◆ **Supplied data**
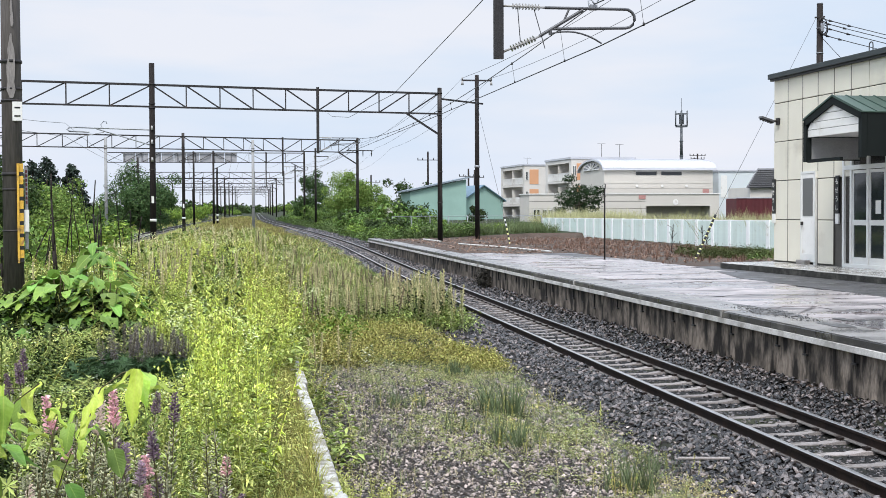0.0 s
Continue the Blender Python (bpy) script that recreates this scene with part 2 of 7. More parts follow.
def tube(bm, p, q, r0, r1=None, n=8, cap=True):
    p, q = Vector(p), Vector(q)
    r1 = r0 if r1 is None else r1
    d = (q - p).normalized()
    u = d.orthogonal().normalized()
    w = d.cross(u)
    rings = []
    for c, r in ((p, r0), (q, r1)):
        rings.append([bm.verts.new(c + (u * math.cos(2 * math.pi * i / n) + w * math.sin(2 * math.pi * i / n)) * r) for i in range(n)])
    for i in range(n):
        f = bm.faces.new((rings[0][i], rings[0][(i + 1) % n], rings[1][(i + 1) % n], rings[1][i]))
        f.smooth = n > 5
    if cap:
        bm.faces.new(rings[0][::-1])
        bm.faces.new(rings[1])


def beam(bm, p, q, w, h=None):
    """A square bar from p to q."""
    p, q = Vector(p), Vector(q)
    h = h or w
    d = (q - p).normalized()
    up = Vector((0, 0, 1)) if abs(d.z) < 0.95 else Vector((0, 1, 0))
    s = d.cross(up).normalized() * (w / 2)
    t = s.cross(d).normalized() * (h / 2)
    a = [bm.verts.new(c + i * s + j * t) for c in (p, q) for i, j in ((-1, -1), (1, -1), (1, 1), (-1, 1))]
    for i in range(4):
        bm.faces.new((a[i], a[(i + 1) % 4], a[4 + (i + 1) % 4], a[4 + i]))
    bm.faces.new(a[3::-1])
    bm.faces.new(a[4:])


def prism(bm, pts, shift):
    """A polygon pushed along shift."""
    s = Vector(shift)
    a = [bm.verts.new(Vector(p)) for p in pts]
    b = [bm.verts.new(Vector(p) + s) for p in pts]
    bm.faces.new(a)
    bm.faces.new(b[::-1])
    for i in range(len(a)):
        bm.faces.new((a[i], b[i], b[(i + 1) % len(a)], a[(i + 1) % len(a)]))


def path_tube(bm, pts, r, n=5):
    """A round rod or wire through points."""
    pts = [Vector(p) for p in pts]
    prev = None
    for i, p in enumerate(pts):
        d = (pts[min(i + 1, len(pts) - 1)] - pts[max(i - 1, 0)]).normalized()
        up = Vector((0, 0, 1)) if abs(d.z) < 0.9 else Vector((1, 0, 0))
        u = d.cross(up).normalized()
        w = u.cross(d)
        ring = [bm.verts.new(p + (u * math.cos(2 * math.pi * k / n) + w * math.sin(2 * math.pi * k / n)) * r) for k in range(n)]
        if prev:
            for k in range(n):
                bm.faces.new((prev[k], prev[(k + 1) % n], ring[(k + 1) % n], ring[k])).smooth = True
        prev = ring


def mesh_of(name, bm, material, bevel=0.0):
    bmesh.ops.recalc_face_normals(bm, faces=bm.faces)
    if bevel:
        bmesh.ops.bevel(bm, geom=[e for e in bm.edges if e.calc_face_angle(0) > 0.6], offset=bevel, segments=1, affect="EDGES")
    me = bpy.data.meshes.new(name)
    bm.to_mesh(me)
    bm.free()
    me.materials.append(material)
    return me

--

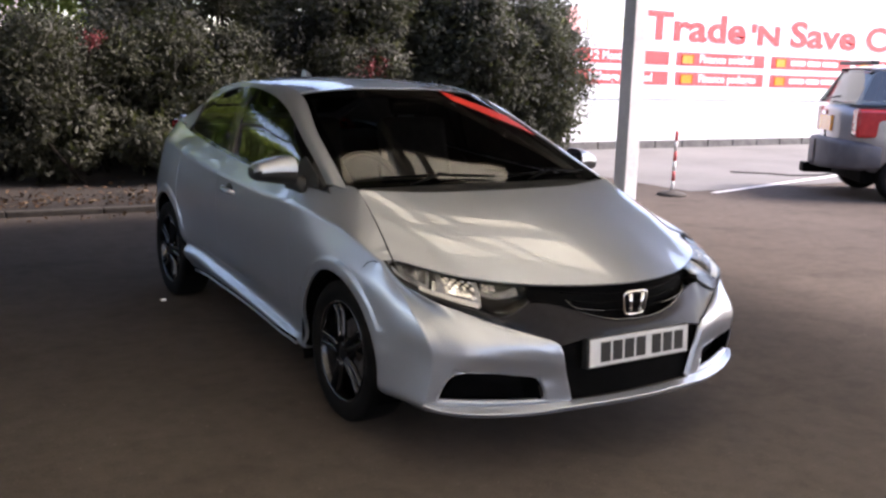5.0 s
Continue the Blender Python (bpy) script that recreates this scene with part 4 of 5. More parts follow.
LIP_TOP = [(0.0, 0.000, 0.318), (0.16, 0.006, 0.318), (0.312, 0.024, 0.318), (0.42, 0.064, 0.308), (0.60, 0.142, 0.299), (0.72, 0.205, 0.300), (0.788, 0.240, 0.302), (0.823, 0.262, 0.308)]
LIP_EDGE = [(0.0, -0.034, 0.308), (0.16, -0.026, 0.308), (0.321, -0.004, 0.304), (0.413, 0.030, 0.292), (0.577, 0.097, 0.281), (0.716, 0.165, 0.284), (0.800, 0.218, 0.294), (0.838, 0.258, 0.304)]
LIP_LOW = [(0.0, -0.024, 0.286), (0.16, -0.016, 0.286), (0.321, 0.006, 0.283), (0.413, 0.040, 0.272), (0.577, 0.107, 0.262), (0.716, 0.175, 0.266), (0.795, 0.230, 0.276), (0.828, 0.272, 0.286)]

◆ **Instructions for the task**
Which lines hold the word "recreates"? Copy each of them from the records.

◆ **Final answer**
Continue the Blender Python (bpy) script that recreates this scene with part 2 of 7. More parts follow.
Continue the Blender Python (bpy) script that recreates this scene with part 4 of 5. More parts follow.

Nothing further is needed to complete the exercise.